Goal: Skip the images and copy each record exactly as written.

Records with scene code:
[start]
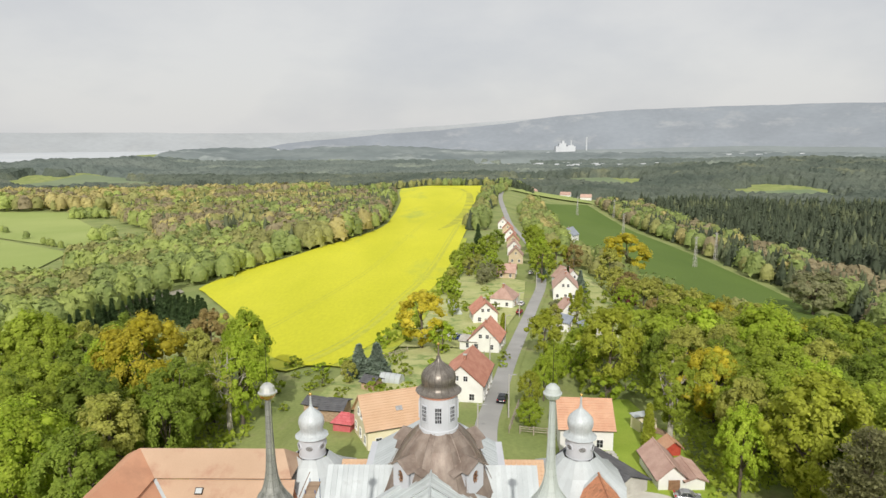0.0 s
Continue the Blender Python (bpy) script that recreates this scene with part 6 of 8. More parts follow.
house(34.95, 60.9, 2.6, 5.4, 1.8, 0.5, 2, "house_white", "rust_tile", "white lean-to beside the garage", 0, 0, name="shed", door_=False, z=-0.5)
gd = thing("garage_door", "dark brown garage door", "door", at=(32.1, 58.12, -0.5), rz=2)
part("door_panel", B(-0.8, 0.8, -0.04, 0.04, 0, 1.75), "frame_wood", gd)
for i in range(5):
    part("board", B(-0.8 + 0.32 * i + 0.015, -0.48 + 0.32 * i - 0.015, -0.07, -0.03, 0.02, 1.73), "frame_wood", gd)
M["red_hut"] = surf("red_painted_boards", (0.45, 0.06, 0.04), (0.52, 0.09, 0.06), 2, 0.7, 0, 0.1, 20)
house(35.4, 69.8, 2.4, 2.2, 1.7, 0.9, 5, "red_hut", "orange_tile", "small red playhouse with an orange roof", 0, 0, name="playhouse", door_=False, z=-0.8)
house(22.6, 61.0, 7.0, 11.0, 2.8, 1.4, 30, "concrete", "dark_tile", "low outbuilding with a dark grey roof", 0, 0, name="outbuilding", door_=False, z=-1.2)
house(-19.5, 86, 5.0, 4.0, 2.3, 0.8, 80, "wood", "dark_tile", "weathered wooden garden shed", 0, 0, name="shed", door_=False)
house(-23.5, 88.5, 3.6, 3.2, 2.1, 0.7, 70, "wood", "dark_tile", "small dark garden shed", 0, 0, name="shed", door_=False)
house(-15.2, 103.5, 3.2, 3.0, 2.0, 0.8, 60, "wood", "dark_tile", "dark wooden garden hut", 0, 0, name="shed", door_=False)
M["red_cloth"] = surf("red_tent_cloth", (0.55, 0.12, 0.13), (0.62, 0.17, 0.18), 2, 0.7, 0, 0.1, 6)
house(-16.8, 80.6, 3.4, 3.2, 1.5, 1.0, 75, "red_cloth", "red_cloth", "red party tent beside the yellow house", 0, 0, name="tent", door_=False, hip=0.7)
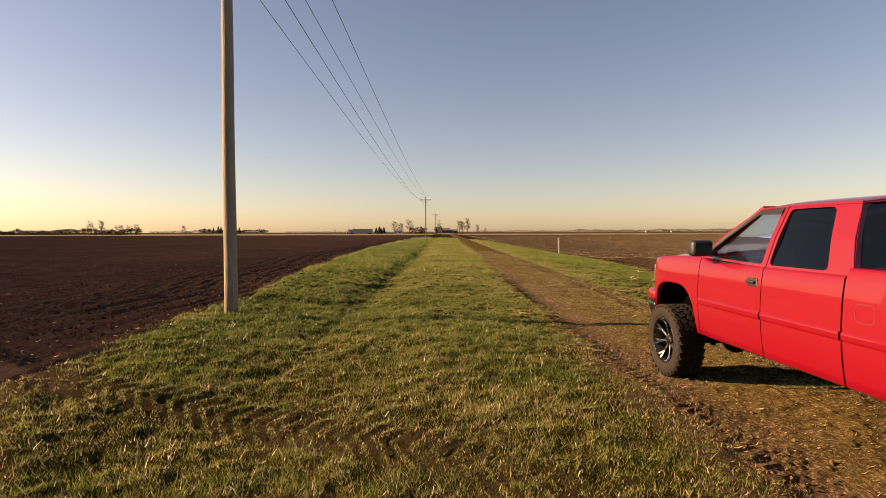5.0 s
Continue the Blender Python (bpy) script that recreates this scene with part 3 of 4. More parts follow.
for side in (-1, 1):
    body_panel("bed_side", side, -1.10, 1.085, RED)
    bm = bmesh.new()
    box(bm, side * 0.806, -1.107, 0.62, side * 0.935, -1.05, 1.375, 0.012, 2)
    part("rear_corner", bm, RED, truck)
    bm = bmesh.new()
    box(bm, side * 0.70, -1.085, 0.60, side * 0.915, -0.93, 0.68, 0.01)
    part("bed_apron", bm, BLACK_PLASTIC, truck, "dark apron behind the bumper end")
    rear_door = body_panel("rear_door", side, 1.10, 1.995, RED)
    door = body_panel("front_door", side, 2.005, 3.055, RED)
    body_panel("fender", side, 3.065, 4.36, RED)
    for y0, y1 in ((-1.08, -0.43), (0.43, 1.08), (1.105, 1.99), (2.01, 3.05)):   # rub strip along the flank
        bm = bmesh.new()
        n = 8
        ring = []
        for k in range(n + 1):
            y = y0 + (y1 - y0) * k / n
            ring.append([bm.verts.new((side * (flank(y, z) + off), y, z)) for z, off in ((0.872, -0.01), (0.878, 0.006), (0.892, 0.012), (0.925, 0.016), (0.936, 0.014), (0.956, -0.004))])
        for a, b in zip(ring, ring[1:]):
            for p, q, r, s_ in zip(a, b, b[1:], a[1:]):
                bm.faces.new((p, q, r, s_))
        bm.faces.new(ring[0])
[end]
Solution:
0.0 s
Continue the Blender Python (bpy) script that recreates this scene with part 6 of 8. More parts follow.
house(34.95, 60.9, 2.6, 5.4, 1.8, 0.5, 2, "house_white", "rust_tile", "white lean-to beside the garage", 0, 0, name="shed", door_=False, z=-0.5)
gd = thing("garage_door", "dark brown garage door", "door", at=(32.1, 58.12, -0.5), rz=2)
part("door_panel", B(-0.8, 0.8, -0.04, 0.04, 0, 1.75), "frame_wood", gd)
for i in range(5):
    part("board", B(-0.8 + 0.32 * i + 0.015, -0.48 + 0.32 * i - 0.015, -0.07, -0.03, 0.02, 1.73), "frame_wood", gd)
M["red_hut"] = surf("red_painted_boards", (0.45, 0.06, 0.04), (0.52, 0.09, 0.06), 2, 0.7, 0, 0.1, 20)
house(35.4, 69.8, 2.4, 2.2, 1.7, 0.9, 5, "red_hut", "orange_tile", "small red playhouse with an orange roof", 0, 0, name="playhouse", door_=False, z=-0.8)
house(22.6, 61.0, 7.0, 11.0, 2.8, 1.4, 30, "concrete", "dark_tile", "low outbuilding with a dark grey roof", 0, 0, name="outbuilding", door_=False, z=-1.2)
house(-19.5, 86, 5.0, 4.0, 2.3, 0.8, 80, "wood", "dark_tile", "weathered wooden garden shed", 0, 0, name="shed", door_=False)
house(-23.5, 88.5, 3.6, 3.2, 2.1, 0.7, 70, "wood", "dark_tile", "small dark garden shed", 0, 0, name="shed", door_=False)
house(-15.2, 103.5, 3.2, 3.0, 2.0, 0.8, 60, "wood", "dark_tile", "dark wooden garden hut", 0, 0, name="shed", door_=False)
M["red_cloth"] = surf("red_tent_cloth", (0.55, 0.12, 0.13), (0.62, 0.17, 0.18), 2, 0.7, 0, 0.1, 6)
house(-16.8, 80.6, 3.4, 3.2, 1.5, 1.0, 75, "red_cloth", "red_cloth", "red party tent beside the yellow house", 0, 0, name="tent", door_=False, hip=0.7)
5.0 s
Continue the Blender Python (bpy) script that recreates this scene with part 3 of 4. More parts follow.
for side in (-1, 1):
    body_panel("bed_side", side, -1.10, 1.085, RED)
    bm = bmesh.new()
    box(bm, side * 0.806, -1.107, 0.62, side * 0.935, -1.05, 1.375, 0.012, 2)
    part("rear_corner", bm, RED, truck)
    bm = bmesh.new()
    box(bm, side * 0.70, -1.085, 0.60, side * 0.915, -0.93, 0.68, 0.01)
    part("bed_apron", bm, BLACK_PLASTIC, truck, "dark apron behind the bumper end")
    rear_door = body_panel("rear_door", side, 1.10, 1.995, RED)
    door = body_panel("front_door", side, 2.005, 3.055, RED)
    body_panel("fender", side, 3.065, 4.36, RED)
    for y0, y1 in ((-1.08, -0.43), (0.43, 1.08), (1.105, 1.99), (2.01, 3.05)):   # rub strip along the flank
        bm = bmesh.new()
        n = 8
        ring = []
        for k in range(n + 1):
            y = y0 + (y1 - y0) * k / n
            ring.append([bm.verts.new((side * (flank(y, z) + off), y, z)) for z, off in ((0.872, -0.01), (0.878, 0.006), (0.892, 0.012), (0.925, 0.016), (0.936, 0.014), (0.956, -0.004))])
        for a, b in zip(ring, ring[1:]):
            for p, q, r, s_ in zip(a, b, b[1:], a[1:]):
                bm.faces.new((p, q, r, s_))
        bm.faces.new(ring[0])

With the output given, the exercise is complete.